Emperor Akbar had experimented with revenue collection. Although the taxes were heavy, there was much systematization. The weights were standardized with one imperial yard equal to 31.92 inches and one bigah equal to 60 gazh. Todar Mal was Akbar's minister. He went on to obtain more complete area and production statistics. Minimum and maximum prices were determined. In 1580, Todar Mal took a drastic step and all the land thereafter fell under treasury officials who would control them directly. Revenue circles were made with a revenue officer appointed in them. The land was again surveyed with the help of bamboo rods with iron joints. Data for about ten years of average yield, harvest and local prices was obtained. The tax was then fixed for ten years. Standard assessments were made. On rice and wheat, one-third of the harvest or its equivalent as tax was to be collected. On low crops such as indigo or sugar, one fifth of the harvest was to be collected. Revenue demand was determined by both the cropped area and standard rate of the crop in the local market. Under the Zabt system, written demands for the tax payments and corresponding written acceptances from the village headmen were to be made. Annual tax assessment could be done in four installments. This played an important role in increasing rural-to-urban grain trade.
Expenditures:
A huge amount mainly went on maintaining a huge army, the pay of mansabdars and the expenditures of the emperor and his household. The nobles used to live an extravagant lifestyle. They spent their wealth in buying precious metals and stones, and the construction of buildings such as mausoleums. They even spent huge amounts on preparing dowries of their daughters. The families were very large, with a single person to depend on. Their expenditures can also be understood with the perspective that there was a rule according to which after their death, all their savings would go to imperial treasury.

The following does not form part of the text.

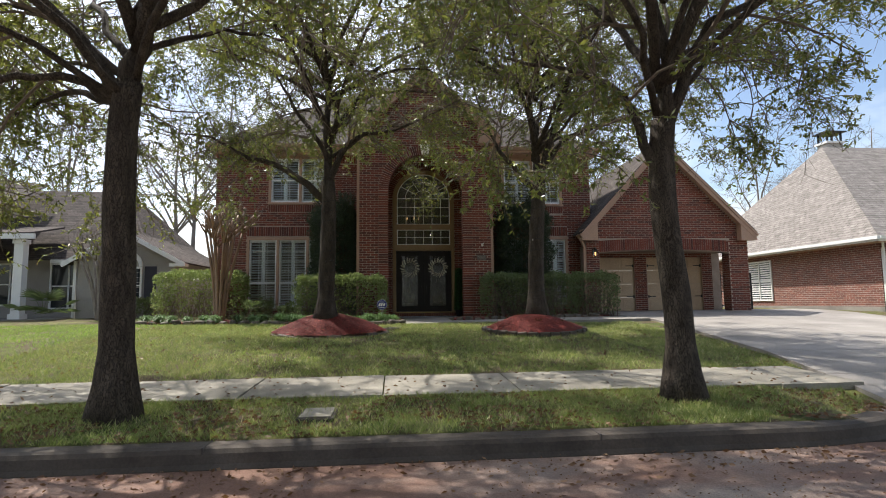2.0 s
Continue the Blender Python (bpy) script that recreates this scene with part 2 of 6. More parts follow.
M_HEDGE_D = leaf_material("dark_hedge_leaf", [(0.0, (0.07, 0.1, 0.045)), (0.6, (0.15, 0.195, 0.085)), (1.0, (0.3, 0.345, 0.17))], (0.21, 0.29, 0.08), 0.35)
M_YEW = leaf_material("yew_needle", [(0.0, (0.022, 0.034, 0.024)), (0.6, (0.04, 0.06, 0.036)), (1.0, (0.1, 0.14, 0.07))], (0.07, 0.11, 0.035), 0.28)
M_TOPIARY = leaf_material("topiary_leaf", [(0.0, (0.02, 0.075, 0.018)), (1.0, (0.045, 0.14, 0.03))], (0.05, 0.2, 0.03), 0.5)
M_LIRIOPE = leaf_material("liriope_blade", [(0.0, (0.045, 0.1, 0.036)), (1.0, (0.17, 0.29, 0.1))], (0.22, 0.33, 0.12), 0.35)
M_GRASS = grass_material("grass_blade", [(0.0, (0.085, 0.155, 0.032)), (0.45, (0.19, 0.26, 0.062)), (0.75, (0.4, 0.4, 0.17)), (1.0, (0.68, 0.6, 0.4))], (0.34, 0.42, 0.1))
M_GRASS_LUSH = grass_material("lush_grass_blade", [(0.0, (0.08, 0.19, 0.025)), (0.5, (0.19, 0.34, 0.045)), (0.85, (0.34, 0.42, 0.1)), (1.0, (0.6, 0.54, 0.3))], (0.36, 0.54, 0.08))
M_LITTER = leaf_material("fallen_leaf", [(0.0, (0.08, 0.04, 0.022)), (0.5, (0.16, 0.085, 0.045)), (1.0, (0.3, 0.19, 0.11))], (0.2, 0.1, 0.03), 0.6)
M_WREATH = plain("cream_wreath_leaf", (0.52, 0.5, 0.36), (0.66, 0.63, 0.47), 30, 0.7, 60, 0.1, 0.002, pieces=0.4)
M_TWIG = plain("twig_bark", (0.1, 0.075, 0.055), (0.19, 0.15, 0.115), 20, 0.85, 60, 0.4, 0.004)
M_CRAPE = plain("crape_bark", (0.15, 0.085, 0.052), (0.3, 0.19, 0.12), 5, 0.6, 30, 0.25, 0.004, stretch=(1, 1, 0.3))
M_ROCK = plain("edging_stone", (0.065, 0.053, 0.042), (0.16, 0.135, 0.105), 6, 0.85, 40, 0.6, 0.01, pieces=0.4)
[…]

Akbar, for example, had a revenue of 99 million silver rupees per annum. The bullion during his time expanded form 139 million to 166 million silver rupees. Until Aurangzeb’s time, there was not any budget deficit. The expenditures of Akbar’s empire can be studied for reference. Here, the emperor’s personal expenditures were relatively small. The imperial household’s expenditure was about 5%. The central military establishment spent 10%. The largest part was allotted to mansabdars.
Conclusion:
The Mughals’ economy had its problems, too. Productivity levels, as compared to the European nations at that time, were very low. There was inadequate production and faulty distribution of goods. Moreover, there was technological backwardness.
The administration was often considered evil. They had a lavish lifestyle with no productive investment. Savings were destroyed. Nobles were accustomed to indulge in pleasure. Producers were at the mercy of the merchants.
The Mughal Empire was one the richest empires ever. From having millions and billions in their treasury to the world’s most precious metals and stones, they had it all. Yet it did not do much to improve the lot of the common people.
History teaches us great lessons if we are but willing to learn them.